# Stated task:
Set down the data below without change, skipping the pictures it holds.
※
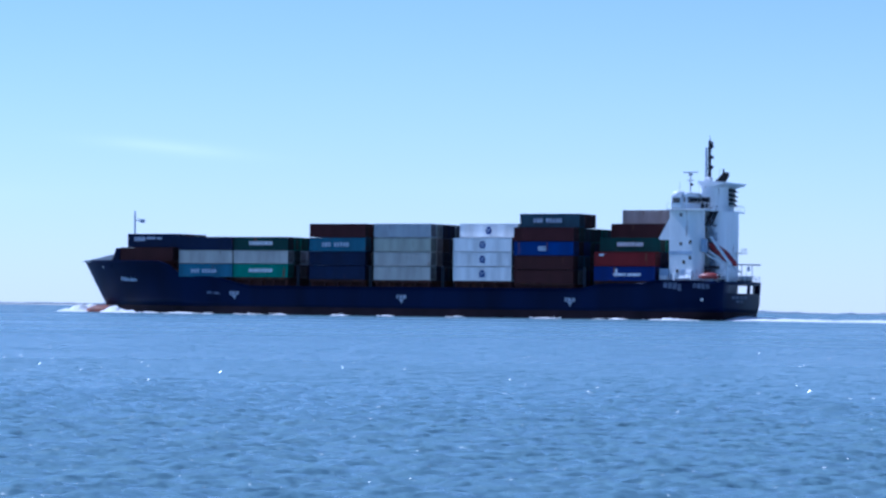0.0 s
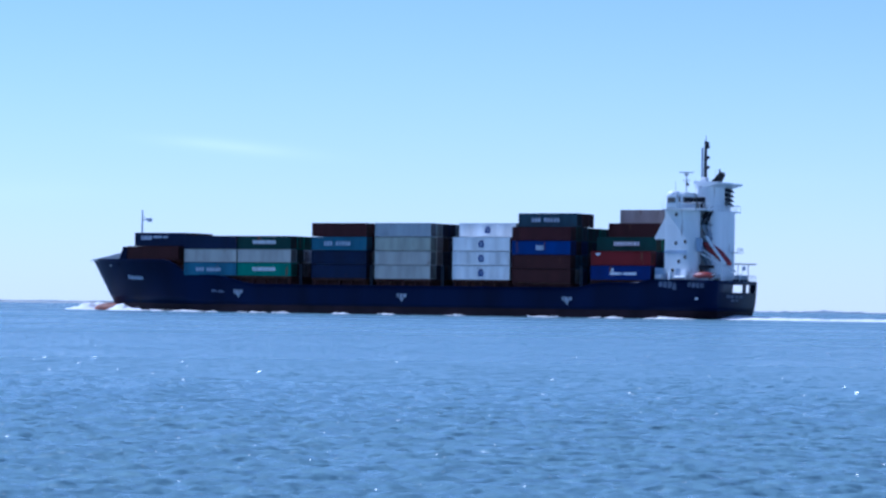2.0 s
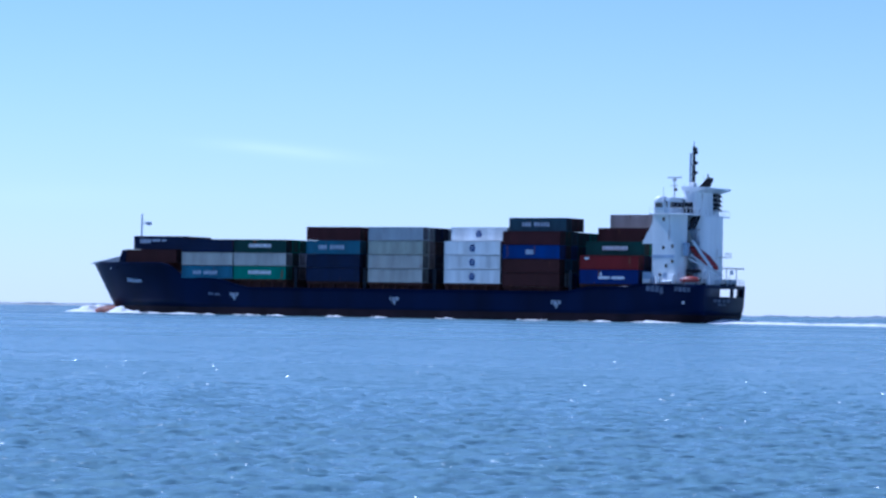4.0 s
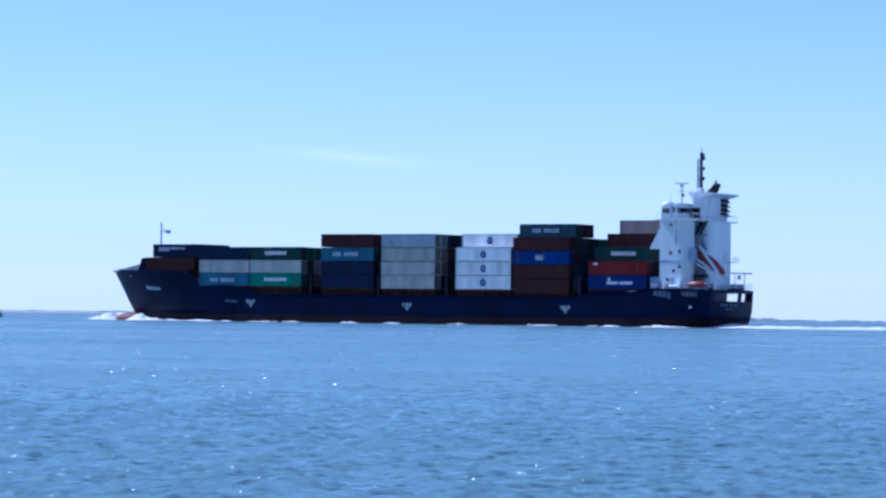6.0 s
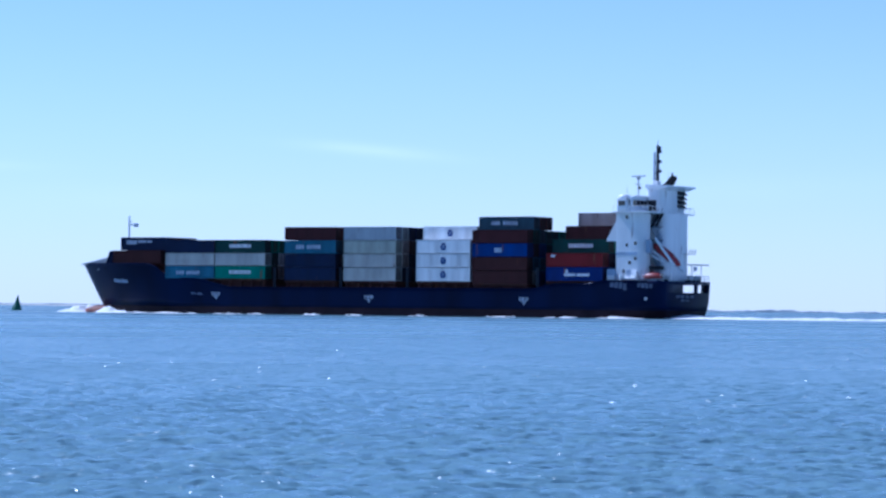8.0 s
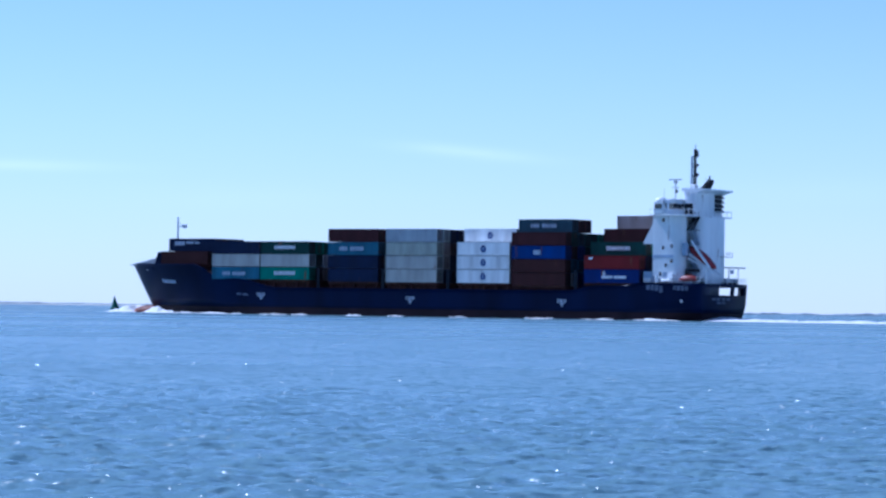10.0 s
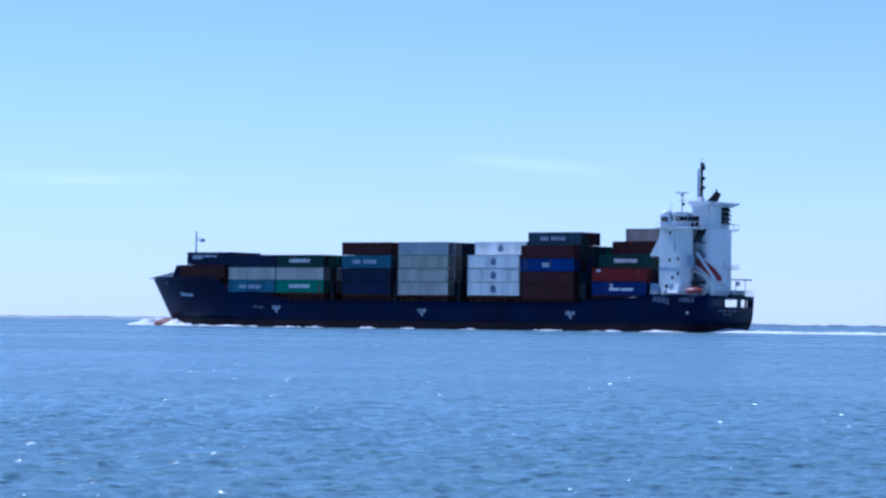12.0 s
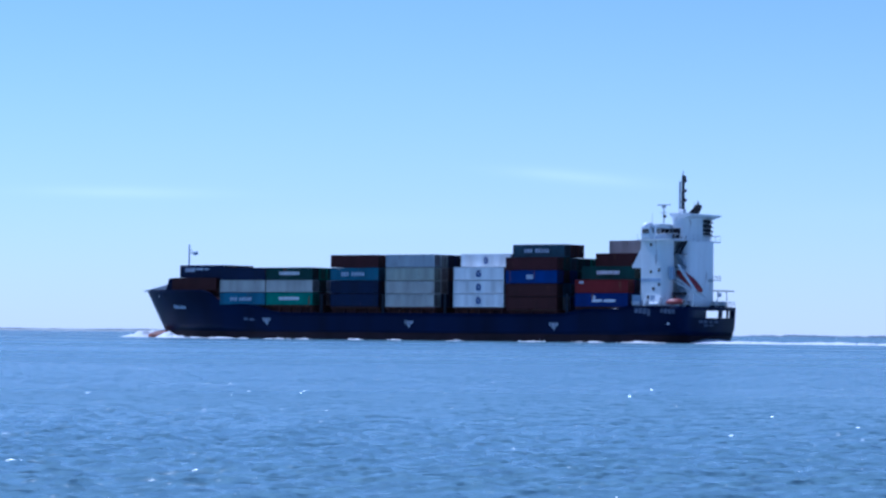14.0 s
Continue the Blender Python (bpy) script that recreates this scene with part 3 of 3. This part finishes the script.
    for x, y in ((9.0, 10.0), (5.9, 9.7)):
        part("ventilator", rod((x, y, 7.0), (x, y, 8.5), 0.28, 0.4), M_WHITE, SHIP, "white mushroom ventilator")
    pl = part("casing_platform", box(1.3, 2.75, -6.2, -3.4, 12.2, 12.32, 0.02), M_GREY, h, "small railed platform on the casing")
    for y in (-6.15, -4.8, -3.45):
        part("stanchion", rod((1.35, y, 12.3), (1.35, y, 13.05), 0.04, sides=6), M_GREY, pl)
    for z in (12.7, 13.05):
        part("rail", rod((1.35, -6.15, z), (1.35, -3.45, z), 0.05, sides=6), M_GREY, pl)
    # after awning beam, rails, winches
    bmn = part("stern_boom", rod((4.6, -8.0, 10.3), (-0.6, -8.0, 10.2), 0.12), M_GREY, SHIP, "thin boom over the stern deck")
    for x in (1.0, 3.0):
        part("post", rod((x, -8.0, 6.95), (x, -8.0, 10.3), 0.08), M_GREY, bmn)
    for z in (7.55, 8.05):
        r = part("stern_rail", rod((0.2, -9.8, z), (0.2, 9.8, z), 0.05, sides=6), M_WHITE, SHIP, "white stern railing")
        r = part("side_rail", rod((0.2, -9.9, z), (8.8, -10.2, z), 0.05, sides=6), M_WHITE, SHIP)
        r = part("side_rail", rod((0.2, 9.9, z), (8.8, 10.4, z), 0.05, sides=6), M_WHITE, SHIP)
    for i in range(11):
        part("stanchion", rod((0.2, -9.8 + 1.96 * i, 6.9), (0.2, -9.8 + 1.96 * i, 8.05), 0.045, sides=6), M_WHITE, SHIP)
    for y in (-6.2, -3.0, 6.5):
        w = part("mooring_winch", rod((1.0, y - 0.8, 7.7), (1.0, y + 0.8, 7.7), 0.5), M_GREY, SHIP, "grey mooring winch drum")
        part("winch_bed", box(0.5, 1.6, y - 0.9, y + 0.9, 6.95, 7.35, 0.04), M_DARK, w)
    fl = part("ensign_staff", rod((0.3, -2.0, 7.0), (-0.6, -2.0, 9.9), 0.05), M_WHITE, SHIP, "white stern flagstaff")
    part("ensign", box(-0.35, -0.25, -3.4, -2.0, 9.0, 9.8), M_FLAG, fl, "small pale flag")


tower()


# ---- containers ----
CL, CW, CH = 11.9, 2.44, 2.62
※
# Written response:
0.0 s
2.0 s
4.0 s
6.0 s
8.0 s
10.0 s
12.0 s
14.0 s
Continue the Blender Python (bpy) script that recreates this scene with part 3 of 3. This part finishes the script.
    for x, y in ((9.0, 10.0), (5.9, 9.7)):
        part("ventilator", rod((x, y, 7.0), (x, y, 8.5), 0.28, 0.4), M_WHITE, SHIP, "white mushroom ventilator")
    pl = part("casing_platform", box(1.3, 2.75, -6.2, -3.4, 12.2, 12.32, 0.02), M_GREY, h, "small railed platform on the casing")
    for y in (-6.15, -4.8, -3.45):
        part("stanchion", rod((1.35, y, 12.3), (1.35, y, 13.05), 0.04, sides=6), M_GREY, pl)
    for z in (12.7, 13.05):
        part("rail", rod((1.35, -6.15, z), (1.35, -3.45, z), 0.05, sides=6), M_GREY, pl)
    # after awning beam, rails, winches
    bmn = part("stern_boom", rod((4.6, -8.0, 10.3), (-0.6, -8.0, 10.2), 0.12), M_GREY, SHIP, "thin boom over the stern deck")
    for x in (1.0, 3.0):
        part("post", rod((x, -8.0, 6.95), (x, -8.0, 10.3), 0.08), M_GREY, bmn)
    for z in (7.55, 8.05):
        r = part("stern_rail", rod((0.2, -9.8, z), (0.2, 9.8, z), 0.05, sides=6), M_WHITE, SHIP, "white stern railing")
        r = part("side_rail", rod((0.2, -9.9, z), (8.8, -10.2, z), 0.05, sides=6), M_WHITE, SHIP)
        r = part("side_rail", rod((0.2, 9.9, z), (8.8, 10.4, z), 0.05, sides=6), M_WHITE, SHIP)
    for i in range(11):
        part("stanchion", rod((0.2, -9.8 + 1.96 * i, 6.9), (0.2, -9.8 + 1.96 * i, 8.05), 0.045, sides=6), M_WHITE, SHIP)
    for y in (-6.2, -3.0, 6.5):
        w = part("mooring_winch", rod((1.0, y - 0.8, 7.7), (1.0, y + 0.8, 7.7), 0.5), M_GREY, SHIP, "grey mooring winch drum")
        part("winch_bed", box(0.5, 1.6, y - 0.9, y + 0.9, 6.95, 7.35, 0.04), M_DARK, w)
    fl = part("ensign_staff", rod((0.3, -2.0, 7.0), (-0.6, -2.0, 9.9), 0.05), M_WHITE, SHIP, "white stern flagstaff")
    part("ensign", box(-0.35, -0.25, -3.4, -2.0, 9.0, 9.8), M_FLAG, fl, "small pale flag")


tower()


# ---- containers ----
CL, CW, CH = 11.9, 2.44, 2.62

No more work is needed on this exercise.